The site opens at 8am. Be there at 8am. In March 2026, ticket prices are expected to hold around €20 for adults (they’ve been creeping up — check the culture ministry website before you go for the exact rate). The combined ticket covering multiple archaeological sites runs about €30 and is worth it if you’re planning more than two days.

The crowds don’t hit until around 10:30-11am, when the tour buses from Piraeus cruise ships start unloading. By then, if you arrived at opening, you’ve already had a solid two hours of relative calm up there. The views toward Lycabettus Hill and across to the sea are clearest in the morning anyway, before the haze builds.

Skip the Parthenon Gift Shop

It’s fine. You don’t need a miniature marble column. The museum shop in the Acropolis Museum below the rock is actually better quality if you want something to bring home.

Neighborhoods Worth Your Time

Monastiraki and Plaka get all the attention, and they’re fine, but Exarchia is where Athens actually lives. It has a reputation that scares some travelers off, but in March 2026 it’s just a neighborhood full of cheap tavernas, record shops, and university students drinking coffee for three hours over one order. Taverna Rozalia on Valtetsiou Street does a lamb kleftiko that costs around €13 and ruins you for other lamb dishes.

Koukaki, just south of the Acropolis, has shifted significantly in the last few years. Good coffee shops, a younger local crowd, and you’re walking distance to everything without paying Plaka prices. A decent room in a mid-range hotel here runs €85-110 per night in March, compared to €140+ in the same category near Syntagma.

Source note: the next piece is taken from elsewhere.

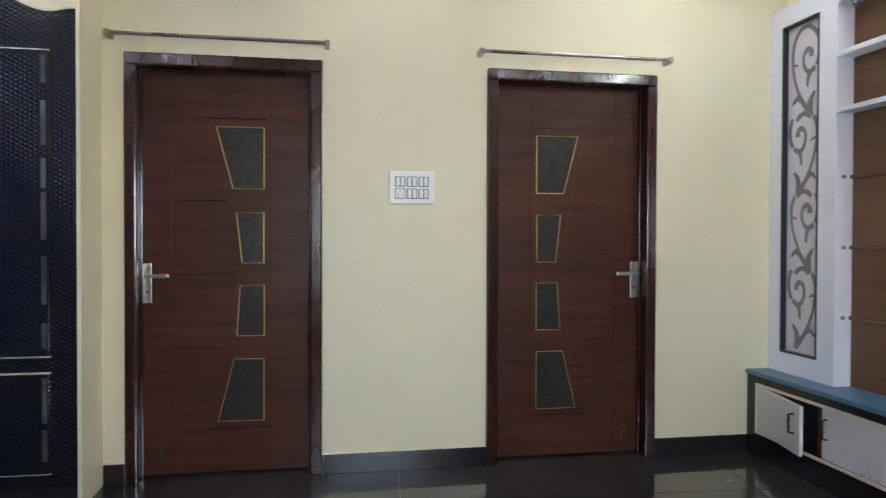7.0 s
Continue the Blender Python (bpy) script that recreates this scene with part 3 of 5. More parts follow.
# ---- wash basin ----
def wash_basin():
    t = thing("wash_basin", (0.1, -0.33, 0.0), "white ceramic corner wash basin on the cream wall", "wash basin")
    top, n = 0.765, 40
    bm = bmesh.new()
    sections = [(0.10, 0.565, 0.30), (0.35, 0.575, 0.22), (0.62, 0.61, 0.14), (0.86, 0.665, 0.05), (0.98, 0.73, 0.0), (1.0, 0.755, 0.0), (0.985, top, 0.0), (0.90, top + 0.001, 0.0)]
    rings = []
    def pt(a, g, z, inset):
        ca, sa = math.cos(a), math.sin(a)
        if ca >= 0:
            x = 0.11 + (0.27 * ca) * g
            y = 0.205 * sa * g
        else:
            x = 0.11 + 0.109 * ca * (1.0 if g > 0.8 else g)
            y = 0.205 * math.copysign(min(1.0, abs(sa) * 1.0 + 0.25 * (-ca)), sa) * (g if g < 0.85 else 1.0 - (1 - g))
        return Vector((x, -0.335 + y, z))
    def tilt(v):
        v.z += 0.016 - 0.09 * max(0.0, v.x - 0.05) * min(1.0, max(0.0, (v.z - 0.60) / 0.14))
        return v
    for g, z, inset in sections:
        rings.append([bm.verts.new(tilt(pt(2 * math.pi * k / n, g, z, inset))) for k in range(n)])
    inner = [(0.80, top - 0.004), (0.72, top - 0.03), (0.55, top - 0.09), (0.30, top - 0.125), (0.08, top - 0.13)]
    for g, z in inner:
        rings.append([bm.verts.new(tilt(Vector((0.135 + 0.22 * g * math.cos(2 * math.pi * k / n) if math.cos(2 * math.pi * k / n) >= 0 else 0.135 + 0.075 * g * math.cos(2 * math.pi * k / n), -0.335 + 0.185 * g * math.sin(2 * math.pi * k / n), z)))) for k in range(n)])
    for a, b in zip(rings, rings[1:]):
        for k in range(n):
            bm.faces.new((a[k], a[(k + 1) % n], b[(k + 1) % n], b[k]))
    bm.faces.new(rings[0])
    bm.faces.new(rings[-1])
    bowl = part("bowl", bm, CERAMIC, t, smooth=True)
    part("back_block", turned(boxes([(0.0205, -0.545, 0.668, 0.120, -0.135, 0.779)], 0.03)), CERAMIC, t, "", True)
    bm = bmesh.new()
    cyl(bm, (0.045, -0.36, 0.776), (0.045, -0.36, 0.851), 0.019, 0.016, 16)
    tube(bm, [(0.045, -0.36, 0.824), (0.09, -0.362, 0.831), (0.13, -0.364, 0.828), (0.142, -0.364, 0.816)], 0.010, 10)
    tap = part("tap", bm, CHROME, t, "chrome pillar tap")
    part("lever", boxes([(0.025, -0.372, 0.852, 0.085, -0.348, 0.862)], 0.003), CHROME, tap)
    bm = bmesh.new()
    cyl(bm, (0.125, -0.335, 0.585), (0.125, -0.335, 0.50), 0.026, 0.022, 18)
    part("trap_nut", bm, PVC, t)
    bm = bmesh.new()
    tube(bm, [(0.125, -0.335, 0.52), (0.118, -0.33, 0.42), (0.112, -0.32, 0.30), (0.118, -0.30, 0.16), (0.13, -0.275, 0.035)], 0.018, 12)
    part("waste_pipe", bm, PVC, t, "cream flexible waste pipe", True)
    bm = bmesh.new()
    cyl(bm, (0.13, -0.272, 0.0005), (0.13, -0.272, 0.035), 0.024, n=18)
    part("floor_socket", bm, PVC, t)
    bm = bmesh.new()
    cyl(bm, (0.13, -0.272, 0.03), (0.129, -0.273, 0.075), 0.028, n=18)
    part("collar", bm, GREY_PVC, t, "grey pipe collar")
    bm = bmesh.new()
    tube(bm, [(0.055, -0.36, 0.66), (0.04, -0.365, 0.60), (0.06, -0.37, 0.54), (0.07, -0.37, 0.50)], 0.008, 8)
    part("supply_hose", bm, PVC, t, "", True)
    bm = bmesh.new()
    cyl(bm, (-0.02, -0.37, 0.475), (0.10, -0.372, 0.475), 0.013, n=12)
    cyl(bm, (0.07, -0.37, 0.475), (0.07, -0.37, 0.515), 0.011, n=12)
    cyl(bm, (-0.022, -0.37, 0.475), (-0.012, -0.37, 0.475), 0.026, n=16)
    part("angle_valve", bm, CHROME, t, "chrome angle valve")
    t.location.x -= 0.020
wash_basin()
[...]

Food: What to Actually Eat

The tourist restaurants around Plaka with the laminated menus and the guys standing outside trying to flag you in — walk past all of them. The food isn’t offensive, it’s just expensive for what it is. Around €18-22 for a main that’s maybe a 7 out of 10.

Day Trips That Don’t Feel Like Punishment

Sounion is about 70km south of Athens and the Temple of Poseidon sitting on that cliff above the sea is one of those things that actually lives up to the image. The KTEL bus from Pedion tou Areos leaves regularly and costs around €7 one way. In March, you might have the site almost to yourself on a weekday. Byron carved his name into a column here in 1810, which feels both vandalistic and deeply human.

Delphi is a longer day — 2.5 hours each way by bus from Liosion terminal. But March is excellent for it. The mountain air is crisp, the tourists are thin, and standing at the Oracle’s sanctuary when there’s no queue and some mist rolling through the valley is about as close to understanding why the ancient Greeks thought this place was the center of the world as you’re likely to get.

Getting Around Athens

The metro is clean, cheap (€1.20 per ride, or €4.10 for a 24-hour pass), and runs to most places you need. Taxis are reasonable by Western European standards — expect €5-8 for most central journeys. The ride-share app Beat operates here and tends to be slightly cheaper than hailing a cab. Walking is underrated; central Athens is more compact than it looks on a map.

March 2026 is genuinely good timing. Spring light, manageable crowds, full access to sites without summer’s punishing heat. Just pack that rain jacket.